Semua menebar optimisme. Bandara Notohadinegoro akan segera dibuka. Notohadinegoro diambilkan dari nama bupati pada masa awal berdirinya kabupaten ini. Orang tak perlu lagi menempuh waktu 4-5 jam dari Surabaya melalui jalan raya atau jalur kereta api untuk bisa ke Jember.
Bupati berganti. Pembangunan dilanjutkan, namun semua mulai setengah hati. Dulu Orde Baru selalu bermaklumat: pembangunan berkesinambungan. Kontinyu. Tapi apa yang bersambung tak selamanya pas, karena ada janji kampanye dan persepsi pemerintahan yang berdiri di antara yang lalu dengan yang kini.
Pemerintah daerah yang baru punya hak dan alasan untuk berbeda orientasi.
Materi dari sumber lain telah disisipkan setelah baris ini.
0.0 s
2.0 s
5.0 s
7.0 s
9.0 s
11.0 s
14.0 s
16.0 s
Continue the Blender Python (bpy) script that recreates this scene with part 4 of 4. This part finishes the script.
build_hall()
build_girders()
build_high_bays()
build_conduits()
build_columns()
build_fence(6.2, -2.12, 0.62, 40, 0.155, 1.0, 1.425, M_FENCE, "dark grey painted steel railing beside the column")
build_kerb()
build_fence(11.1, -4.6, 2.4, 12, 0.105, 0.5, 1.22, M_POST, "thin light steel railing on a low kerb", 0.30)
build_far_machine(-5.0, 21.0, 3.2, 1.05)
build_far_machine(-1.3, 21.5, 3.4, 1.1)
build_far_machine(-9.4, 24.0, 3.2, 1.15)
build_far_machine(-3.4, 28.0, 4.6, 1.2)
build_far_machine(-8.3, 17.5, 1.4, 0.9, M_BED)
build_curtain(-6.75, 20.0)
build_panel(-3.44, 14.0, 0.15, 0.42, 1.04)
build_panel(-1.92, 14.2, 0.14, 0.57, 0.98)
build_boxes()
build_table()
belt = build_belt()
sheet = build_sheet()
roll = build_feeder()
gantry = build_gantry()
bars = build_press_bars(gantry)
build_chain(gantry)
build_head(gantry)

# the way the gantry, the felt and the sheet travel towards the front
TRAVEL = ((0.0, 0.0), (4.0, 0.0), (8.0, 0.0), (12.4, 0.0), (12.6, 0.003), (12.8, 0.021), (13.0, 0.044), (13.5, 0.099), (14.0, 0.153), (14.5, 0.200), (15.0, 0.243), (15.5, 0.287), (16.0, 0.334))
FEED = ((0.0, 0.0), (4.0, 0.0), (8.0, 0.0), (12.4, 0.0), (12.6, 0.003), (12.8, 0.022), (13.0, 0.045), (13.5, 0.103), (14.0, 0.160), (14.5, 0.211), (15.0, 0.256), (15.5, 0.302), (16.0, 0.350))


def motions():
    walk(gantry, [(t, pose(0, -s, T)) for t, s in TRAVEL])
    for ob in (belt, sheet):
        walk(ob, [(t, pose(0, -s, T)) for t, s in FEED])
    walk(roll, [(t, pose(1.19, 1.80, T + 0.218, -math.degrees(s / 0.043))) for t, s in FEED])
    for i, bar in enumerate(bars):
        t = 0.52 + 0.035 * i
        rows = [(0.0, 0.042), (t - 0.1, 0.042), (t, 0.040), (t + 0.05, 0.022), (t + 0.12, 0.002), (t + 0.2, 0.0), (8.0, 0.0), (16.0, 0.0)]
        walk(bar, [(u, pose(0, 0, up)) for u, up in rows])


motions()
Apapun itu. Apalagi, urusan bandara rasanya tak pernah nyantol dalam janji kampanye politik.
Lagipula ini kan pasar bebas. Tak semua harus diurus oleh negara, apalagi jika itu tak jelas benar untung-buntungnya. Maka, Bupati Muhammad Zainal Abidin Djalal membuka pintu bagi siapa saja untuk mengambilalih pengelolaan bandara.
Namun pasar bebas tak segampang yang disangka. Tak ada investor yang berani masuk dan mengambilalih. Sementara, biaya yang dikeluarkan untuk pembangunan bandara sudah mencapai Rp 20-30 miliar. Tanpa investor, tak ada pesawat yang mendarat, tak ada pemasukan, biaya perawatan menggorogoti APBD Jember setiap tahun. Persis seperti kanker yang merambat di dalam tubuh manusia.
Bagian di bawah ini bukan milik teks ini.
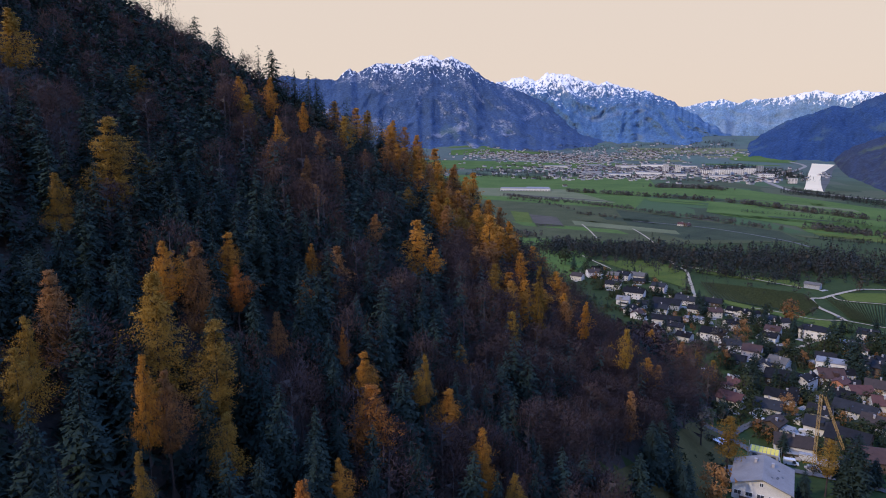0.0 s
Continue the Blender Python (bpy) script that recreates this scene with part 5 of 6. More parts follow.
village_tree(151.0, 270.4, 5.7, 'bush')
village_tree(161.1, 422.1, 3.9, 'bush')
village_tree(206.5, 369.8, 4.5, 'goldtree')
village_tree(173.9, 525.3, 6.9, 'bush')
village_tree(269.8, 461.8, 3.5, 'bush')
village_tree(155.9, 363.3, 6.2, 'bush')
village_tree(142.0, 298.8, 6.0, 'bush')
village_tree(171.0, 603.3, 4.4, 'bush')
village_tree(184.9, 560.8, 5.3, 'bush')
village_tree(188.5, 298.3, 6.9, 'bush')
village_tree(196.7, 386.2, 6.2, 'bush')
village_tree(158.4, 332.9, 6.8, 'bush')
village_tree(213.9, 401.6, 5.1, 'bush')
village_tree(153.1, 467.6, 5.9, 'bush')
village_tree(156.7, 345.4, 5.8, 'bush')
village_tree(177.5, 668.3, 6.4, 'bush')
village_tree(160.2, 256.4, 3.3, 'bush')
village_tree(190.3, 428.0, 4.4, 'bare')
village_tree(243.7, 475.3, 3.3, 'bush')
village_tree(245.3, 373.8, 4.7, 'bush')
village_tree(266.7, 480.4, 5.6, 'bush')
village_tree(232.0, 505.6, 4.1, 'bush')
village_tree(177.3, 347.0, 6.4, 'bush')
village_tree(133.7, 323.3, 6.4, 'bush')
village_tree(225.3, 364.1, 6.1, 'bush')
village_tree(182.3, 505.5, 4.9, 'goldtree')
village_tree(188.4, 336.3, 5.5, 'bush')
village_tree(202.4, 375.1, 6.3, 'bare')
village_tree(259.6, 445.7, 4.3, 'bush')
village_tree(293.5, 466.7, 5.8, 'bush')
village_tree(142.9, 414.5, 4.9, 'bush')
village_tree(232.6, 487.3, 3.6, 'bush')
village_tree(264.9, 416.6, 6.3, 'goldtree')
village_tree(250.9, 406.6, 13.3, 'spruce')
village_tree(248.3, 463.8, 4.7, 'goldtree')
village_tree(256.9, 399.4, 3.3, 'bush')
village_tree(233.6, 467.8, 12.5, 'spruce')
village_tree(190.7, 437.6, 6.8, 'bush')
village_tree(146.6, 580.0, 5.0, 'bush')
village_tree(147.8, 214.5, 4.1, 'bare')
village_tree(161.8, 432.5, 3.6, 'bush')
village_tree(226.4, 504.9, 4.3, 'bush')
village_tree(163.3, 655.1, 6.0, 'bush')
village_tree(268.3, 443.5, 6.3, 'bush')
village_tree(280.9, 447.9, 4.7, 'bare')
village_tree(209.6, 387.6, 6.4, 'goldtree')
village_tree(171.6, 533.8, 3.3, 'bush')
village_tree(178.6, 304.0, 6.8, 'bush')
village_tree(211.6, 383.0, 4.2, 'bush')
village_tree(171.8, 471.7, 3.9, 'goldtree')
village_tree(154.8, 274.4, 7.0, 'bush')
village_tree(186.5, 482.7, 6.9, 'bush')
village_tree(175.9, 696.6, 4.4, 'bare')
village_tree(174.5, 607.6, 3.2, 'bush')
village_tree(182.4, 402.6, 3.5, 'bush')
village_tree(167.7, 592.6, 5.8, 'bare')
village_tree(150.2, 326.4, 5.3, 'bush')
village_tree(172.4, 324.6, 13.6, 'spruce')
village_tree(145.0, 637.6, 5.8, 'bush')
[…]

Tahun 2009, Bupati MZA Djalal mencoba melakukan terobosan: selama tiga bulan menyewa pesawat. Bandara dibuka. Namun tak lama, dan yang tersisa kini berkas perkara di meja kantor Kejaksaan. Sewa pesawat itu dinilai menyalahi aturan.
Di Banyuwangi, sekitar 100 kilometer dari Jember, pesawat sudah hilir-mudik di sana. Orang sudah memperkirakan, perekonomian akan melaju di sana. Di Jember, dengan nada putus asa, Ketua Komisi C DPRD Jember Mochammad Asir dan Sekretaris Kabupaten Sugiarto berkata: biarkan saja untuk penjemuran gabah. Ini tempat penjemuran gabah termahal sedunia.
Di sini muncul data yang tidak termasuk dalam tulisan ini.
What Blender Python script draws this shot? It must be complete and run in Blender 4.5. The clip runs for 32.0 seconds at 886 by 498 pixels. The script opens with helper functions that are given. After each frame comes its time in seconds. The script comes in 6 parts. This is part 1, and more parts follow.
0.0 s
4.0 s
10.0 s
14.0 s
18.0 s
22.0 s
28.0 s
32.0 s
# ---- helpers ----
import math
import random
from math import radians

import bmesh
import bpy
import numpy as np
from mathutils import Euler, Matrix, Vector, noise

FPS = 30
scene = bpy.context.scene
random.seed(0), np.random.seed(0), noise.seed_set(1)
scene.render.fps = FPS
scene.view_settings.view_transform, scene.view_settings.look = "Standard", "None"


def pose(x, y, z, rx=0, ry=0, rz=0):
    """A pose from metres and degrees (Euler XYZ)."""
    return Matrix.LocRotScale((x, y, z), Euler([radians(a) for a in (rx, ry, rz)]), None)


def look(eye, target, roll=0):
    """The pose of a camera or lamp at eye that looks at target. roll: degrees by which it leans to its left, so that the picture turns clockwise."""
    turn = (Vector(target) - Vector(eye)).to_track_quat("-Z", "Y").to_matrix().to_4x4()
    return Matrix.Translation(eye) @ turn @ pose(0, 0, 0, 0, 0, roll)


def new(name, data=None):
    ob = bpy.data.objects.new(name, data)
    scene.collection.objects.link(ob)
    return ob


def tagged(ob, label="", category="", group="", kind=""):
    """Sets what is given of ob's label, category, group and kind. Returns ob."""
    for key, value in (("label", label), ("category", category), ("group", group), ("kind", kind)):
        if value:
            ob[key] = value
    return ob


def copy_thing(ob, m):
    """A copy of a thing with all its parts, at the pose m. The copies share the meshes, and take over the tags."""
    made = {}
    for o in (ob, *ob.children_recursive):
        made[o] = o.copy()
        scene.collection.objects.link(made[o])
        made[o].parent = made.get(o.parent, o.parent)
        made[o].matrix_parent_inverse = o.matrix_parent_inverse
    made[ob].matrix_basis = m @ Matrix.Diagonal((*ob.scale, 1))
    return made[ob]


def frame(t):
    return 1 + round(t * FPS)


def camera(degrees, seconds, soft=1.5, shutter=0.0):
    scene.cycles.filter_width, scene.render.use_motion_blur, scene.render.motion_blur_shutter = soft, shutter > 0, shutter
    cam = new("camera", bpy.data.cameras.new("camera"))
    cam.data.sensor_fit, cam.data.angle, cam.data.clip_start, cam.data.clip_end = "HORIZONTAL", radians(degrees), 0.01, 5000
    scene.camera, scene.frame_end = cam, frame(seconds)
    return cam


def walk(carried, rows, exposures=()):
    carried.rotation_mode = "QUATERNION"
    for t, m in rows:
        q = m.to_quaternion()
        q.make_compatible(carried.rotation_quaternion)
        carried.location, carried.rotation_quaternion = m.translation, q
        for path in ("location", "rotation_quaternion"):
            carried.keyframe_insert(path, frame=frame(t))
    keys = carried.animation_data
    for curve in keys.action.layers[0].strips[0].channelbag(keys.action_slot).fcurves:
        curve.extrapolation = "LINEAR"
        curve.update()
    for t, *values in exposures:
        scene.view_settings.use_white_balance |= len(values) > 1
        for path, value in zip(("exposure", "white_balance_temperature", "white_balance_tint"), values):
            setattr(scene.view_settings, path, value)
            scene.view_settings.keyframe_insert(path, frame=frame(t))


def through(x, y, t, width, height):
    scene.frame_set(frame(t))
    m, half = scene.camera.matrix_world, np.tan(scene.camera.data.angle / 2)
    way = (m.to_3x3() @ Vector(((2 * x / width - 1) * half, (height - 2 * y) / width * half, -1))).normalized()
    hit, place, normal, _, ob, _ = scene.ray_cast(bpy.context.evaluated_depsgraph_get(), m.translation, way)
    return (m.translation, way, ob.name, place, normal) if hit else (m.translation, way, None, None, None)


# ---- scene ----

Pengusaha dan akademisi menyayangkan: ah, andaikata pesawat mendarat di sini, tentu forum bursa kerja untuk mahasiswa akan dihadiri lebih banyak perwakilan perusahaan. Ah, andaikata pesawat mendarat di sini, tentu akan lebih banyak pengusaha datang. Aduh, sekarang mereka mendarat di Banyuwangi, dan kita hanya kebagian menjadi tempat mampir. Amboi... andai... ah, jika saja...
Dan, orang pun kehabisan akal. Pembangunan Bandara Notohadinegoro baru separuh jalan. Apa yang harus dilakukan? Ini ibarat pertanyaan telur dan ayam. Jika semua tergantung investasi, kapitalis gila mana yang mau menanamkan uangnya pada sesuatu yang separuh jadi. Jika memang bandara harus diselesaikan, at all cost, siapa yang bisa menjamin investasi akan datang pada masa berikutnya.
Jika kebijakan publik adalah sebentuk perjudian, maka di atas landasan Notohadinegoro yang senyap, kita menggulirkan dadunya. Di antara butiran-butiran gabah di sana (Oryza A. Wirawan, 2011).